EVERETT — Quick, make a list of the things South Africa is best known for.
Nelson Mandela and his fight against apartheid. The Cape of Good Hope. Gold mines.
And baseball? If considered at all it would fall far down the list, probably somewhere in the vicinity of snowstorms and samurai.
South Africa is anything but a baseball Mecca. As sports go, baseball is well behind the likes of rugby, soccer and cricket in the national consciousness, and South Africa has never produced a major-league baseball player.
Perhaps Anthony Phillips can change that.
The Everett AquaSox shortstop and South Africa native is a rarity in professional baseball. But he hopes he’s blazing a trail straight to the major leagues.
“Playing professional ball has always been a dream,” the slick-fielding Phillips said. “And since I’ve been here the dream’s been to make it to the big leagues.”
It’s an unusual dream for a South African. Baseball is an afterthought in the country. There’s no professional league, only amateur ones. Occasionally the top amateur league imports foreign players, but when the most prominent of those imports include the likes of German outfielder Simon Guhring, you’re not one of baseball’s top destinations.
“It’s probably not in the top 10,” Phillips said when asked where baseball sits in the South African sports hierarchy. “It’s not a very well-known sport in South Africa. I think in the history of South African baseball there’s only been about 10 guys who have played professionally in the states.”
But while baseball opportunities my be sparse in South Africa, Phillips has been smack in the middle of what little there is. His hometown of Bellville is a suburb of Cape Town, where the greatest concentration of baseball is played in the country.
His family also is in the thick of the country’s baseball history. His father, Alan, is South Africa’s former ace pitcher, representing his country at the 2000 Olympics at the age of 44. His older brother, Jonathan, is a fair player himself, having spent 2003 in the minors with the Milwaukee Brewers organization.
“My dad always played, and my dad’s dad was involved,” said Phillips, who was scouted and signed by the Seattle Mariners in 2006. “So I’ve been on the field since I was 3 or 4. My dad coached me and took me through the steps. Then my brother went and played for the Brewers and he took over, teaching me the ins and outs.”
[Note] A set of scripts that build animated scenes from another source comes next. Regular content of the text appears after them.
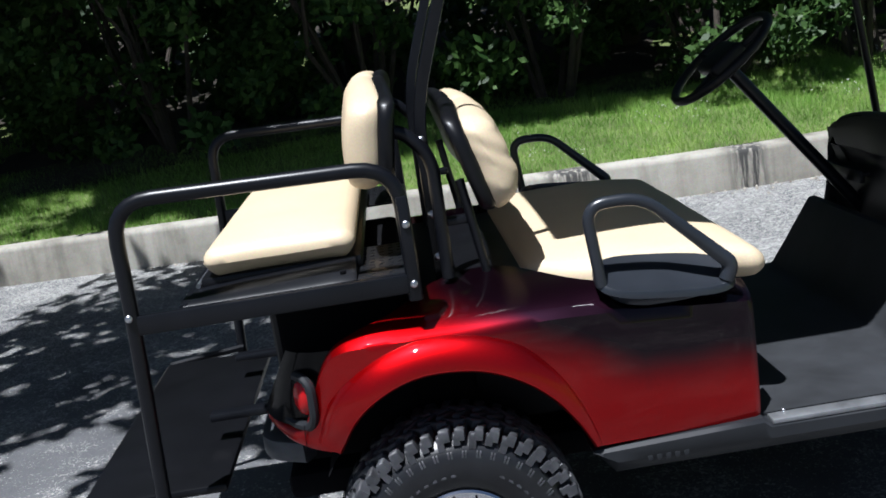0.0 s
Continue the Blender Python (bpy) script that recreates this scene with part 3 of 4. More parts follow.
def build_cowl():
    # outer shell: half sections from the sill up the side, over the rounded corner, to the middle
    bm = bmesh.new()
    first = rim_curve(RIM_OUT)
    count = len(first)
    lean_by_z = [(p[2], p[0]) for p in RIM_OUT[:7]]
    # distance ahead of the rim, half width, corner height, crown height, bottom height
    table = [(0.035, 0.540, 0.948, 0.990, 0.452), (0.08, 0.552, 0.918, 0.966, 0.46), (0.15, 0.560, 0.868, 0.922, 0.56), (0.22, 0.550, 0.822, 0.868, 0.64), (0.29, 0.520, 0.778, 0.805, 0.66), (0.34, 0.488, 0.742, 0.76, 0.64), (0.385, 0.445, 0.70, 0.715, 0.60), (0.43, 0.36, 0.645, 0.655, 0.54), (0.46, 0.24, 0.595, 0.60, 0.50)]

    def section(dx, hw, zc, zm, zb):
        row = []
        for k in range(13):
            z = zb + (zc - 0.07 - zb) * k / 12
            fade = max(0, 1 - dx / 0.3)
            x = 1.415 + dx + (lerp(lean_by_z, z) - 1.415) * fade
            row.append(Vector((x, hw + 0.04 * max(0, (0.62 - z) / 0.17) ** 1.5 * fade, z)))
        for k in range(1, 9):
            t = k / 8 * math.pi / 2
            row.append(Vector((1.415 + dx - 0.015 * max(0, 1 - dx / 0.1), hw - 0.075 * (1 - math.cos(t)), zc - 0.07 + 0.07 * math.sin(t))))
        for k in range(1, 9):
            t = k / 8
            row.append(Vector((1.40 + dx - 0.03 * math.sin(t * 1.57) * max(0, 1 - dx / 0.3), (hw - 0.075) * (1 - t), zc + (zm - zc) * math.sin(t * 1.57))))
        # even out to the same number of points as the rim
        out = []
        for i in range(count):
            f = i / (count - 1) * (len(row) - 1)
            j = min(int(f), len(row) - 2)
            out.append(row[j].lerp(row[j + 1], f - j))
        return out

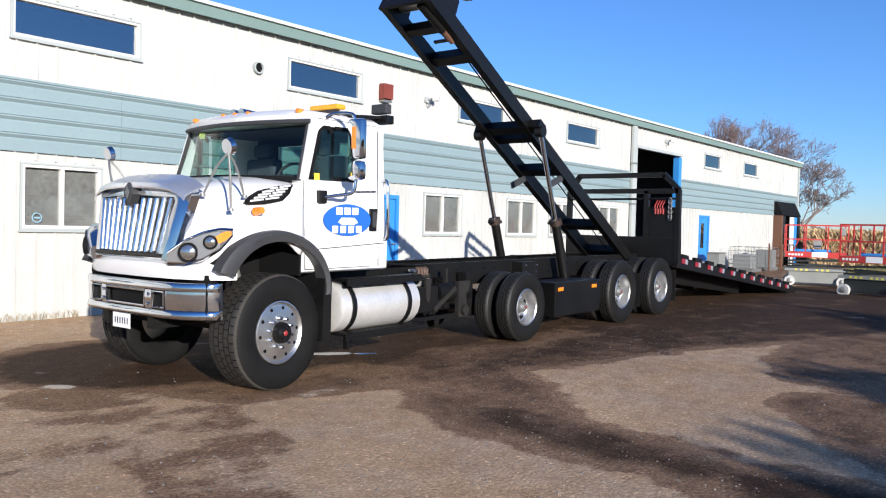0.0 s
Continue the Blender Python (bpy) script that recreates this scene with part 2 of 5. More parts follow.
def ground_material():
    m = bpy.data.materials.new("packed_gravel_yard")
    m.use_nodes = True
    nt = m.node_tree
    b = nt.nodes["Principled BSDF"]
    tc = nt.nodes.new("ShaderNodeTexCoord")

    def noise_tex(scale, detail=6, rough=0.55, stretch=(1, 1, 1), shift=(0, 0, 0)):
        mp = nt.nodes.new("ShaderNodeMapping")
        mp.inputs["Scale"].default_value, mp.inputs["Location"].default_value = stretch, shift
        n = nt.nodes.new("ShaderNodeTexNoise")
        n.inputs["Scale"].default_value, n.inputs["Detail"].default_value, n.inputs["Roughness"].default_value = scale, detail, rough
        nt.links.new(tc.outputs["Object"], mp.inputs["Vector"])
        nt.links.new(mp.outputs[0], n.inputs["Vector"])
        return n.outputs["Fac"]

    def ramp(src, stops):
        r = nt.nodes.new("ShaderNodeValToRGB")
        while len(r.color_ramp.elements) < len(stops):
            r.color_ramp.elements.new(0.5)
        for e, (p, c) in zip(r.color_ramp.elements, stops):
            e.position, e.color = p, (*c, 1) if len(c) == 3 else c
        nt.links.new(src, r.inputs[0])
        return r.outputs[0]

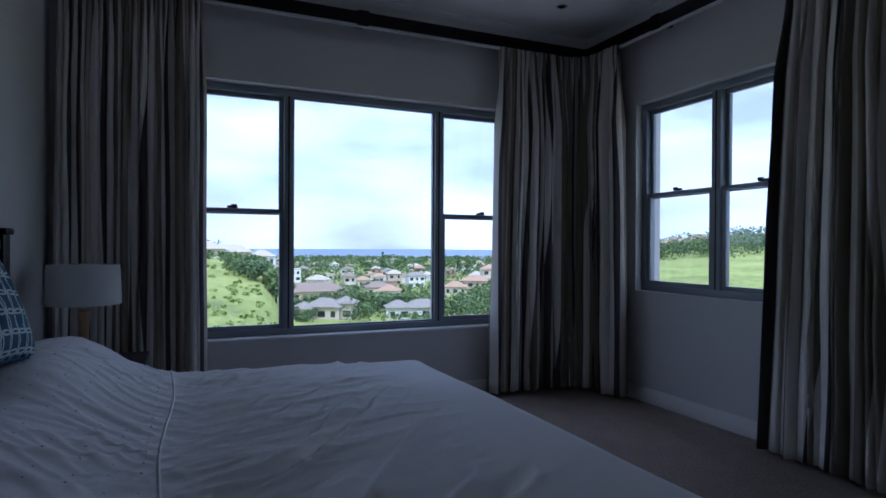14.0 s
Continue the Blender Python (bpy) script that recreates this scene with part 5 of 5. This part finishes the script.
house(50.0, 320, 14, 8, 1, 3, 2, -5, "terracotta house with a clay roof on the hilltop")
house(42.6, 220, 9, 5, 1, 0, 3, 8, "white cottage above the meadow")
for k in range(110):
    az, r = rnd.uniform(7.5, 36), rnd.choice((rnd.uniform(260, 400), rnd.uniform(360, 820)))
    x, y, z = spot(az, r)
    w, d = rnd.uniform(5, 9.5), rnd.uniform(5, 7)
    if not houses_clear(x, y, 8):
        continue
    wl_, rf = rnd.choice((0, 0, 0, 1, 1, 2, 3)), rnd.choice((3, 2, 1, 0, 3, 2))
    names = ("white", "cream", "sand-coloured", "terracotta")[wl_], ("blue-grey", "brown", "clay", "pale")[rf]
    house(az, r, w, d, rnd.choice((1, 1, 2)), wl_, rf, rnd.uniform(-35, 35), "%s house with a %s roof in the valley" % names, flat=rnd.random() < 0.12)

# woods, scrub and hedges between the houses
specs = []
for k in range(3600):
    az = rnd.uniform(-8, 62)
    r = 110 * (11 ** rnd.random())
    x, y, z = spot(az, r)
    if az < 8 and r < 150:
        continue
    if 37 < az and r < 150 and rnd.random() < 0.93:
        continue
    if 8 < az < 24 and r < 128:
        continue
    if not houses_clear(x, y, 3.0 + 0.004 * r):
        continue
    h = rnd.uniform(2.6, 5.8) * (1 + min(0.6, r / 800))
    if any(abs(math.degrees(math.atan2(a - OX, b - OY)) - az) < 2.6 and r < math.hypot(a - OX, b - OY) < r + 75 and math.hypot(a - OX, b - OY) < 330 for a, b, c in HOUSES):
        h = min(h, 2.7)
    specs.append(((x, y, z + h * 0.45), h * rnd.uniform(0.6, 1.1), h * 0.75, 34 if r > 240 else 80, max(0.34, 0.0021 * r)))
half = len(specs) // 2
for mat, sp, nm in ((LEAF, specs[:half], 51), (LEAFB, specs[half:], 52)):
    o = new("woodland", leaf_mesh("woodland", sp, mat, nm))
    tagged(o, "green woodland and garden trees across the valley", "woodland", kind="stuff")
# scrub on the open slopes
specs = []
for k in range(300):
    az, r = rnd.choice(((rnd.uniform(-6, 8), rnd.uniform(34, 100)), (rnd.uniform(8, 22), rnd.uniform(45, 100))))
    x, y, z = spot(az, r)
    h = rnd.uniform(0.10, 0.32) * (1 + r / 140)
    specs.append(((x, y, z + h * 0.3), h, h * 0.6, 26, 0.16 + 0.0012 * r))
SCRUB = leaf_material("pale_scrub_foliage", (0.17, 0.25, 0.05), (0.34, 0.41, 0.11))
tagged(new("scrub", leaf_mesh("scrub", specs, SCRUB, 77)), "low green scrub tufts on the grassy slopes", "scrub", kind="stuff")
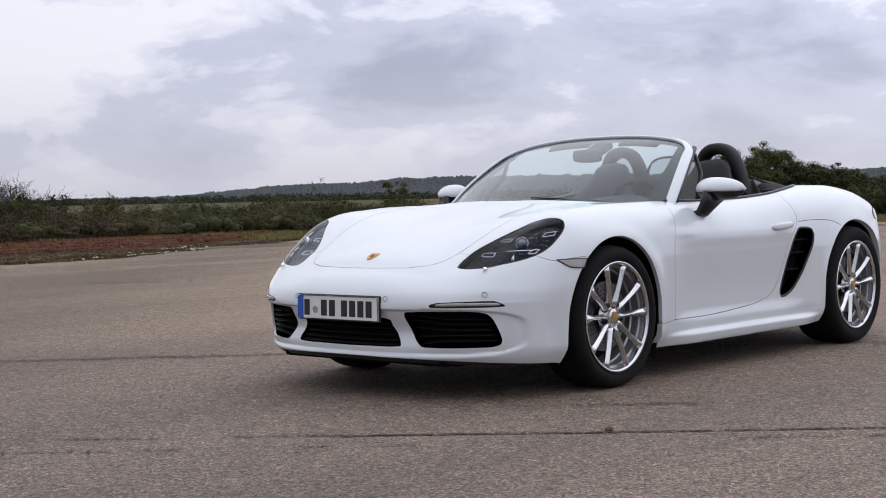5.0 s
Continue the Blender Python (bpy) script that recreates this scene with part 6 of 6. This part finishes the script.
roll_hoop(0.337)
roll_hoop(-0.337)
defl = []
for a in np.linspace(0, math.pi, 21):
    defl.append((-1.90, 0.185 * math.copysign(abs(math.cos(a)) ** 0.6, math.cos(a)), 0.93 + 0.20 * abs(math.sin(a)) ** 0.5))
wind = empty("wind_deflector")
wind.parent = car
mesh_object("pane", defl, [tuple(range(len(defl)))], M_SMOKE, wind).visible_shadow = False
pipe("edge", defl, 0.008, M_TRIM, wind, 6)
box("bulkhead", (-1.96, 0, 0.80), (0.10, 1.36, 0.26), M_FABRIC, car, 0.04, label="black padded bulkhead behind the seats")

# folded soft top under its cover
rows = []
for x, hw, zc, ze in ((-1.92, 0.665, 0.86, 0.85), (-1.93, 0.665, 0.985, 0.885), (-2.0, 0.67, 1.0, 0.895), (-2.1, 0.665, 0.998, 0.91), (-2.2, 0.635, 0.990, 0.915), (-2.3, 0.565, 0.976, 0.925), (-2.38, 0.44, 0.960, 0.935), (-2.41, 0.25, 0.952, 0.94)):
    ring = []
    for y in np.linspace(-1, 1, 25):
        ring.append((x, y * hw, ze + (zc - ze) * (1 - abs(y) ** 5)))
    rows.append(ring)
verts = [p for r in rows for p in r]
faces = [(i * 25 + j, i * 25 + j + 1, (i + 1) * 25 + j + 1, (i + 1) * 25 + j) for i in range(len(rows) - 1) for j in range(24)]
mesh_object("folded_soft_top", verts, faces, M_FABRIC, car, True, "folded black fabric roof")
for sgn in (1, -1):
    vs = [(-1.945, 0.515 * sgn, 0.985), (-2.12, 0.60 * sgn, 0.918), (-1.91, 0.585 * sgn, 0.902)]
    vs += [(x, y - 0.012 * sgn, z) for x, y, z in vs]
    mesh_object("side_flap", vs, [(0, 1, 2), (5, 4, 3), (0, 3, 4, 1), (1, 4, 5, 2), (2, 5, 3, 0)], M_GREYPLAST, car, label="smoked grey triangular flap beside the roll hoop")
    pipe("flap_edge", [(-1.90, 0.50 * sgn, 1.0), (-1.945, 0.505 * sgn, 0.992), (-2.12, 0.59 * sgn, 0.928), (-2.25, 0.61 * sgn, 0.925)], 0.009, M_FABRIC, car, 8)

# tail lamps
for mir in (False, True):
    tr = resample(from_tail(spline([(58, 0.80), (66, 0.80), (72, 0.785), (74, 0.755), (71, 0.725), (58, 0.735)], True, 8)), 0.012, True)
    lamp_t = empty("tail_lamp")
    lamp_t.parent = car
    panel("lens", TAIL, tr, M_TAIL, lamp_t, h=0.015, depth=-0.004, flange=0.01, mirror=mir, label="red tail lamp lens")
Aside from his country of origin, there are other aspects that make Phillips unique. At 18 years, three months and 14 days, he’s the second-youngest player in the Northwest League, surpassed in youth only by 17-year-old Spokane pitcher Martin Perez. Phillips and Perez are the only two players currently in the league who were born in the 1990s.
Add in Phillips’ sleight size — 5-foot-9, 160 pounds — and he looks more like a batboy than a player.
But Phillips makes up for his youth and size with a heightened level of determination.
“To me he’s like (David) Eckstein,” said Everett manager Jose Moreno, comparing Phillips to the diminutive Toronto Blue Jays shortstop. “He’s a gamer.”
How much so? Well, Phillips wasn’t supposed to play in the states last season. Still 16 when invited to spring training, the initial plan was for Phillips to return home following spring training to complete his junior year of high school.
However, Phillips impressed enough for the Mariners to ask him to stay for the summer. Playing for Seattle’s rookie-league team in Peoria, Ariz., Phillips began the season on the bench. But as the season progressed, his playing time increased. He ended the season as a regular, batting .279 and committing just seven errors in 45 games.
“Any time we needed him in a game, he’d play some really good defense or get a big hit,” recalled Moreno, who managed Peoria last season. “I think he was the youngest player in the league, maybe the youngest over here in professional baseball, and he did a very good job.”
Phillips began the 2008 season with Pulaski of the short-season single-A Appalachian League before being promoted to Everett. So far he’s handled the jump in level adequately. Going into Thursday night’s game he was batting .237 including a mammoth home run at Tri-City — “I definitely had never hit a ball that far,” Phillips said — and had made just two errors in 13 games.
As for the remainder of the season with Everett, Phillips hopes to continue improving at the same rate he did last season.
“I definitely improved a lot from the beginning of last spring training to where I am now,” Phillips said. “Hopefully I can have a good season and help the team win any way I can.”
And if he keeps improving, Phillips may just be the first player to put South African baseball on the major-league map.